=== DATA EXCERPT ===
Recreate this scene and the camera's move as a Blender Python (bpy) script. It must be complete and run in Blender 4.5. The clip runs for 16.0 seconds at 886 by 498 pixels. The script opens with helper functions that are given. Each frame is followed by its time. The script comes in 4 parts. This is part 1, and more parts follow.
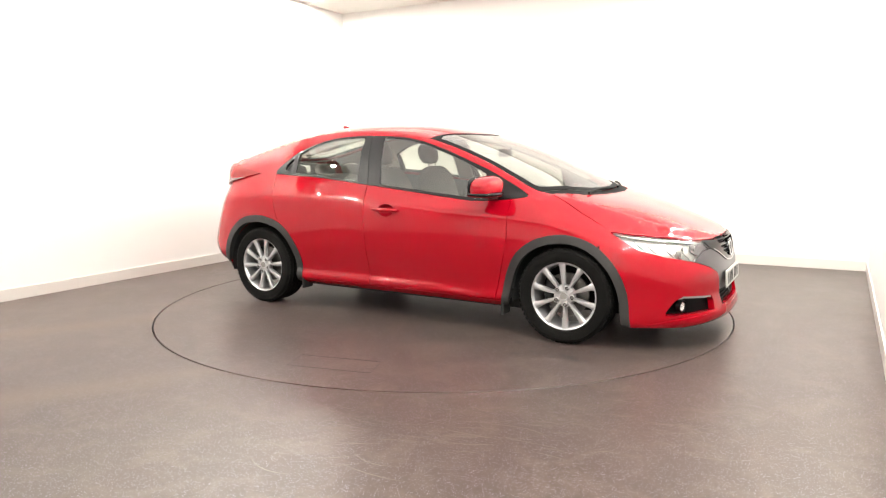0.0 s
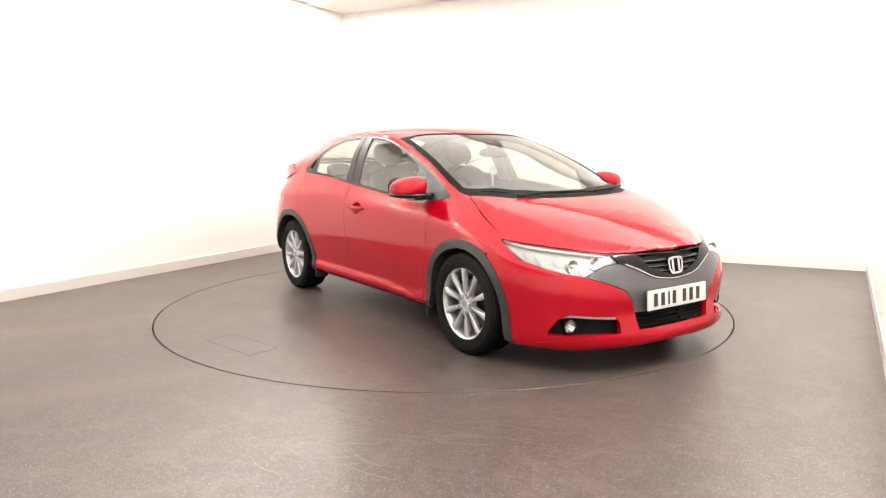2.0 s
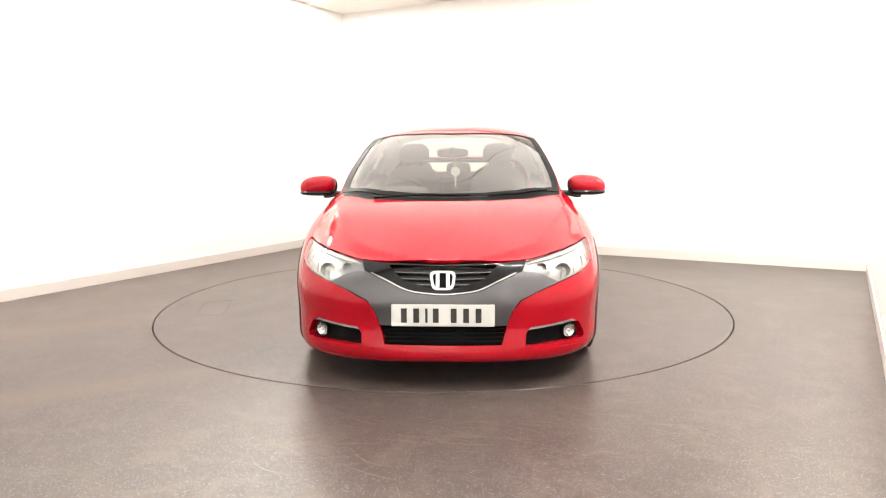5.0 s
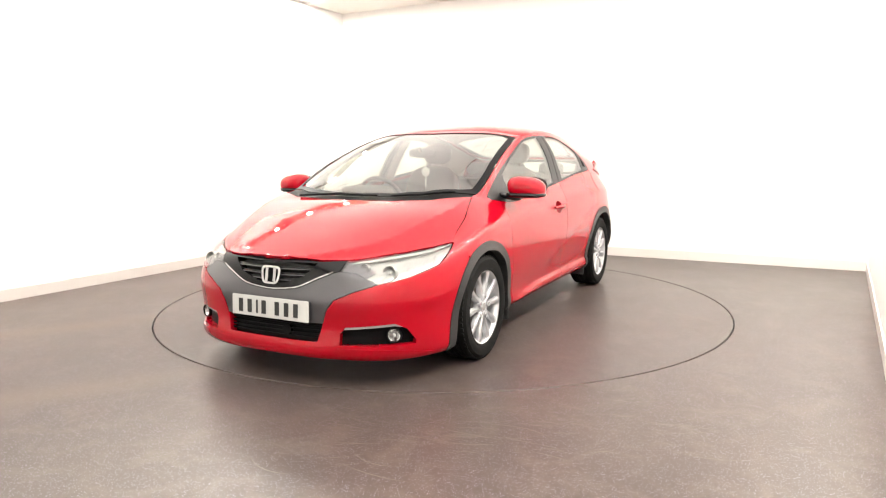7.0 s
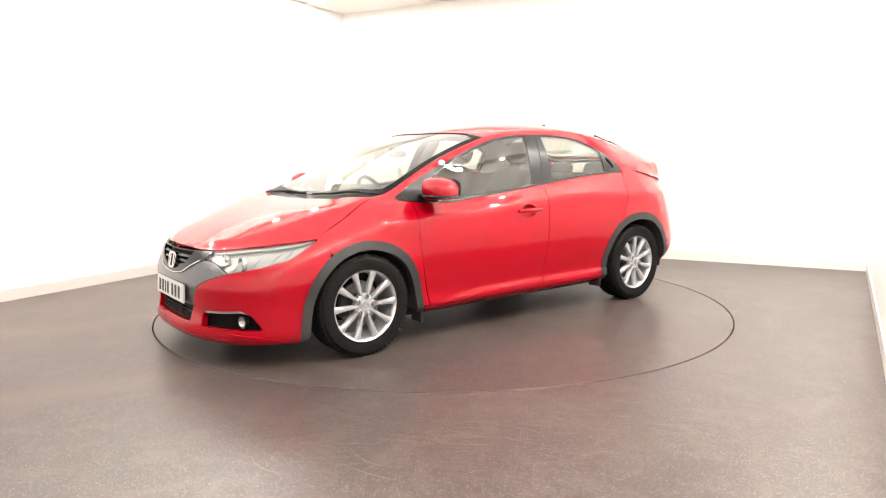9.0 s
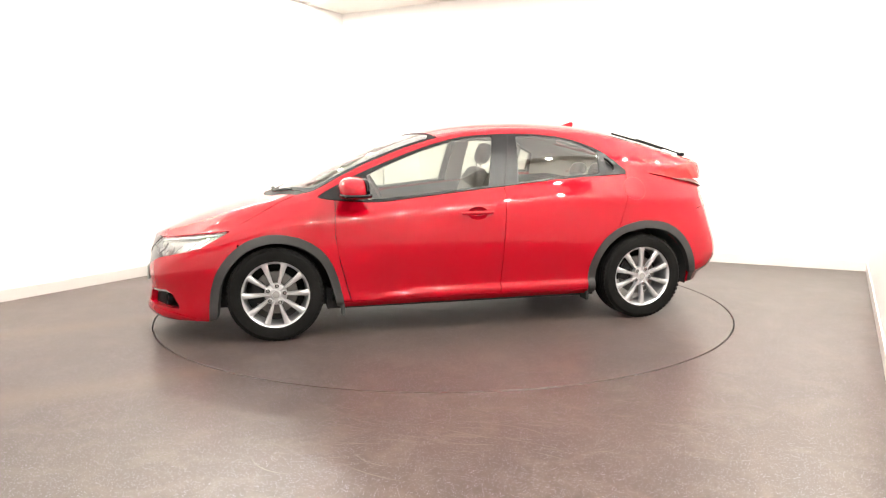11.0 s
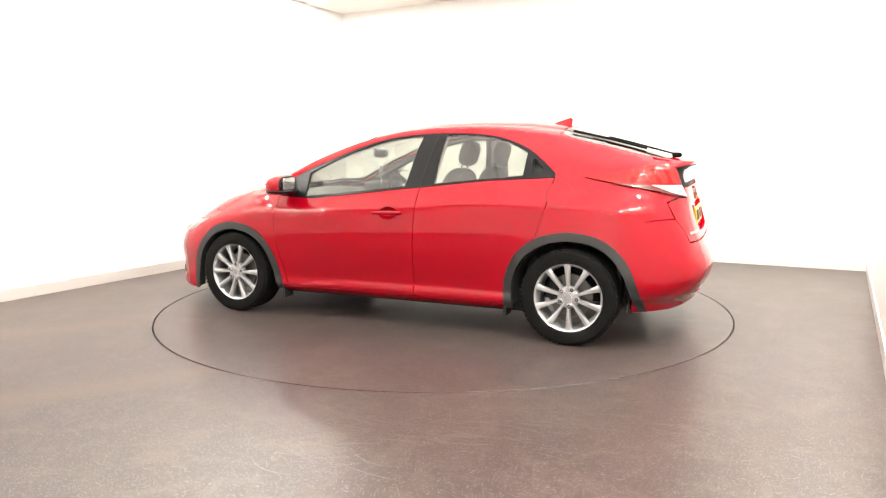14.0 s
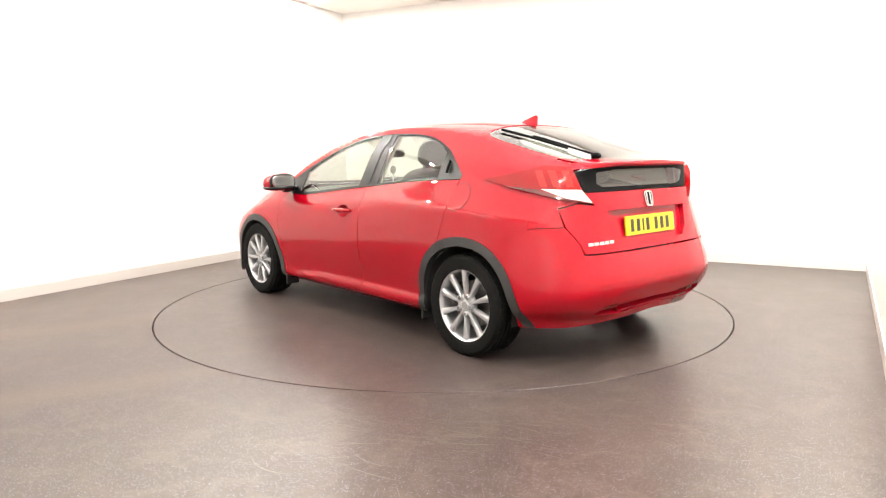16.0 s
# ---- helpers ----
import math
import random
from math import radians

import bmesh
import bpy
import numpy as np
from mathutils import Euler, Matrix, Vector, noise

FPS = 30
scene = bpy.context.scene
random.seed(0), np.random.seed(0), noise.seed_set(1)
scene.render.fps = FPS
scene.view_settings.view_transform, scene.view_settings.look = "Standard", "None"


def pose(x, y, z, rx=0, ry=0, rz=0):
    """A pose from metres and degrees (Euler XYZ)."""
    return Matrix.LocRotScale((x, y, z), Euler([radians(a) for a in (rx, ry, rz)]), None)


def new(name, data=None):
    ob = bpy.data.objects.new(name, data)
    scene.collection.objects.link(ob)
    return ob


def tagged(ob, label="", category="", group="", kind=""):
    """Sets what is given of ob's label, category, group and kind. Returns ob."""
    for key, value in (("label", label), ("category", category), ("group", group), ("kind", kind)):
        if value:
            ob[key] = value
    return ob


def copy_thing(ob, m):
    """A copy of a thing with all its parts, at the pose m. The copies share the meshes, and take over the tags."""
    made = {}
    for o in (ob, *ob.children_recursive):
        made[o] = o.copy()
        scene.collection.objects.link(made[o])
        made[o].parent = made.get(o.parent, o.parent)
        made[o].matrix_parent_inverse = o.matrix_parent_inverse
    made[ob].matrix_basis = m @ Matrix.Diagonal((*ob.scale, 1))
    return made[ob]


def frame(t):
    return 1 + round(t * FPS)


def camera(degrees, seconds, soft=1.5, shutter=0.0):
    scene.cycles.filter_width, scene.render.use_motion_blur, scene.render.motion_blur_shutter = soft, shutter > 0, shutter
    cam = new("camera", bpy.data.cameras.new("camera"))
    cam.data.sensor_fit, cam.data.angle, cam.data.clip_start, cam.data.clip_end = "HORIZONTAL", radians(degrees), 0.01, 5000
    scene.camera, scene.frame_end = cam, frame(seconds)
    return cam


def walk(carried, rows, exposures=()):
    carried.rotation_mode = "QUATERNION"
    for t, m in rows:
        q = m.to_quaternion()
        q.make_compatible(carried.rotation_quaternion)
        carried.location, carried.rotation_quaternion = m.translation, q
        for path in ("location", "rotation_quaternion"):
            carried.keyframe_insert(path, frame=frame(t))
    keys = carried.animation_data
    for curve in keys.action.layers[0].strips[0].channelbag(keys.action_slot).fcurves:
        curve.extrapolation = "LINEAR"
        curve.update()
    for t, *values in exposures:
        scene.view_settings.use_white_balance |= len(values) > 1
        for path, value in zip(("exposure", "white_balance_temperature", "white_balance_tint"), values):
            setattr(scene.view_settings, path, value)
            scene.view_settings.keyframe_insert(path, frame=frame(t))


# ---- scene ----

=== WORK TO COMPLETE ===
The first line to be transcribed is the one containing "for path in", and the last is the one containing "for curve in". Transcribe exactly those lines and nothing else.

=== ANSWER FOR THIS EXERCISE ===
        for path in ("location", "rotation_quaternion"):
            carried.keyframe_insert(path, frame=frame(t))
    keys = carried.animation_data
    for curve in keys.action.layers[0].strips[0].channelbag(keys.action_slot).fcurves:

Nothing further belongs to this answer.